"Geocaching is an outdoor sporting activity in which the participants use a Global Positioning System (GPS) receiver or mobile device and other navigational techniques to hide and seek containers, called "geocaches" or "caches", anywhere in the world." (Wikipedia)So, taking advice from @veggieg3ek (whose tweets about finding caches make it seem easy and fun) I downloaded an app to my iPhone and starting looking for caches near me. Here is my cache finding record to date:
1. Day out in Rye the day I got the app, discovered I was a few meters from a cache and abandoned the family to their ice-creams while I wandered aimlessly in the middle of a road (my phone said I was 0 meters away, then 50 meters away, then to the left, then to the right - what!?). No joy.
There are taken in the same spot, my iPhone can't make up it's mind!
2. My app tells me there is one at Shoreham train station, so I left early one morning this week and got strange looks while wandering where my phone told me and looking in hedges. No joy.

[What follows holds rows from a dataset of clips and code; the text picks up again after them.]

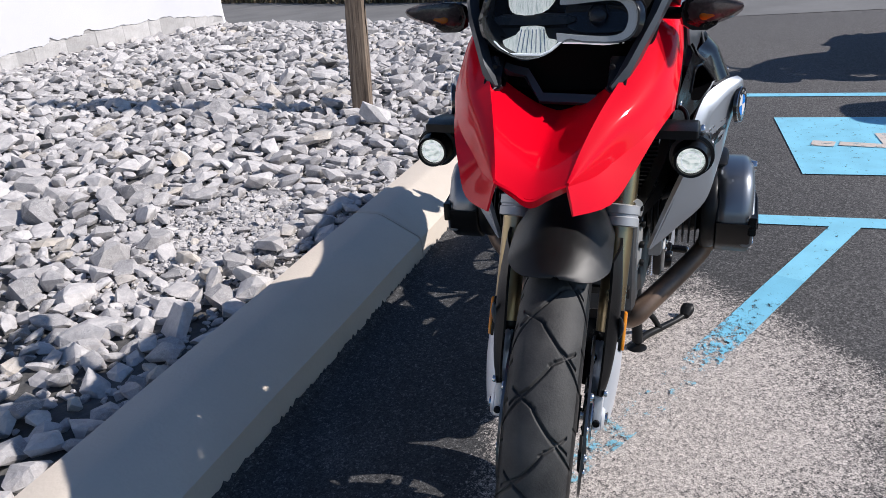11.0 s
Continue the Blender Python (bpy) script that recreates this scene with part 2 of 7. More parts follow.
def tube(points, r, seg=10, n=5, smooth=True, flat=1.0, loop=False):
    """A round bar through points (along, left, up); r: one radius or one for each point."""
    rs = r if isinstance(r, (list, tuple)) else [r] * len(points)
    raw = [(*p, q) for p, q in zip(points, rs)]
    if loop:
        raw.append(raw[0])
    line = spline(raw, n if len(raw) > 2 else 1, smooth)
    pos = [P(v[:3]) for v in line]
    rings, side = [], None
    for i, p in enumerate(pos):
        d = (pos[min(i + 1, len(pos) - 1)] - pos[max(i - 1, 0)]).normalized()
        if side is None:
            side = d.orthogonal().normalized()
        side = (side - d * side.dot(d)).normalized()
        up = d.cross(side)
        rings.append([p + (side * math.cos(a) + up * math.sin(a) * flat) * line[i][3] for a in (2 * math.pi * k / seg for k in range(seg))])
    return skin(rings)


def turned(profile, centre, axis=(0, 1, 0), seg=40, ring=False):
    """Turns a profile of (radius, along the axis) about the axis (along, left, up)."""
    c, d = P(centre), P(axis).normalized()
    s = d.orthogonal().normalized()
    u = d.cross(s)
    rings = []
    for k in range(seg):
        a = 2 * math.pi * k / seg
        rings.append([c + d * h + (s * math.cos(a) + u * math.sin(a)) * r for r, h in profile])
    n = len(profile)
    verts = [tuple(p) for q in rings for p in q]
    faces = []
    for k in range(seg):
        k2 = (k + 1) % seg
        for j in range(n if ring else n - 1):
            j2 = (j + 1) % n
            faces.append((k * n + j, k2 * n + j, k2 * n + j2, k * n + j2))
    if not ring:
        for j in (0, n - 1):
            if profile[j][0] > 1e-5:
                faces.append(tuple(k * n + j for k in range(seg)))
    return verts, faces


def cyl(a, b, r, seg=20, bevel=0.1):
    """A short round bar from a to b with softened ends."""
    pa, pb = Vector(a), Vector(b)
    d = pb - pa
    L, e = d.length, min(r * bevel * 2, d.length * 0.3)
    return turned([(0, 0), (r - e, 0), (r, e), (r, L - e), (r - e, L), (0, L)], a, d, seg)


def hull(stations, seg=20, n=4, power=2.6, smooth=True):
    """A body along the bike: stations of (along, left, up, half width, half height)."""
    rings = []
    for x, v, z, w, h in spline(stations, n, smooth):
        ring = []
        for k in range(seg):
            a = 2 * math.pi * k / seg
            c, s = math.cos(a), math.sin(a)
            ring.append(P((x, v + w * math.copysign(abs(c) ** (2 / power), c), z + h * math.copysign(abs(s) ** (2 / power), s))))
        rings.append(ring)
    return skin(rings)


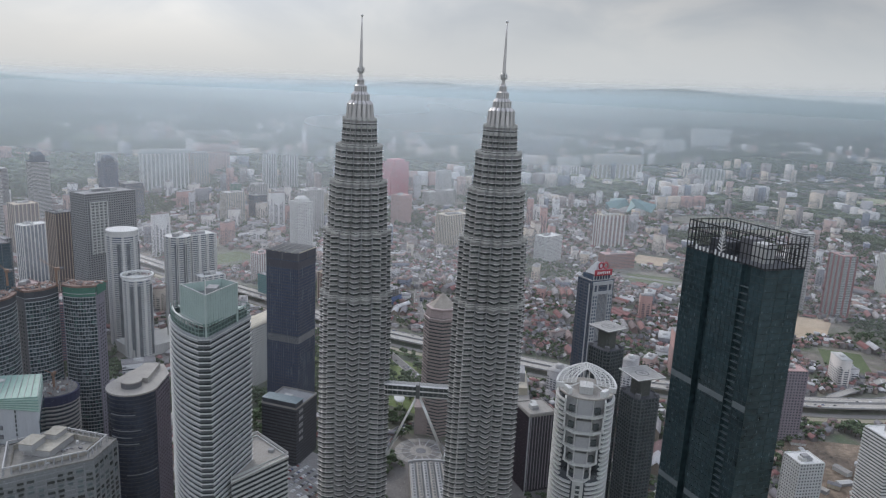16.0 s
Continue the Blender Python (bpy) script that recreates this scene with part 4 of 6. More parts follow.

3. Shoreham Toll Bridge. This has got to be easy, it's a wooden structure. Had the family out on this one, after 15mins of looking at the sides of the bridge we gave up and went home. No joy.
Looking for a brass id tag, not many places to hide it here surely?
Rated 5 difficulty, but not sure what that means.
Rated 5 difficulty, but not sure what that means.
4. Success! Here is the cache at the wooden Heron on the footpath up to Steyning. Only I knew this was there, we found it by accident a few weeks ago. My app doesn't know anything about it, so I can't log it and there's no code.
A film canister with a list of names and dates in it.
(I'm a novice, I forgot to bring a pencil)
(I'm a novice, I forgot to bring a pencil)
The film canister has something taped to it, I have no idea what this is.
So there you go, my record of failure. Shall I stick to Foursquare and other location check in services where I only have to tell it where I am, or shall I persevere?
2 comments:
I suspect the GPS on your phone isn't sensitive enough. We've had a lot of success with dedicated GPSs.
Geocaching is a *lot* of fun!
Oh poo :( TBH I don't rate caching with only an iPhone *at all*. I have never found it accurate enough. Sometimes, particularly in rural locations, and if an iPhone has been used to lay the original cache it's fine. But mostly it's pants. Even a car GPS/SatNav is more accurate but the best thing to use is a handheld GPS device. I don't have one of these and therefore only get a good rate of success when I cache with my friend that does. I am saving up for one!! The other thing to say is that you need to think laterally with some of the clues and they really can help to narrow down the location sometimes, even if the published co-ordinates are miles out. Dunno what else to suggest really other than keep trying. Also, check the recently found logs on the geocaching website as they often contain feedback from other users about the accuracy of the co-ordinates, if it's been recently found or might be missing and other clues about how people have found finding it. Good luck!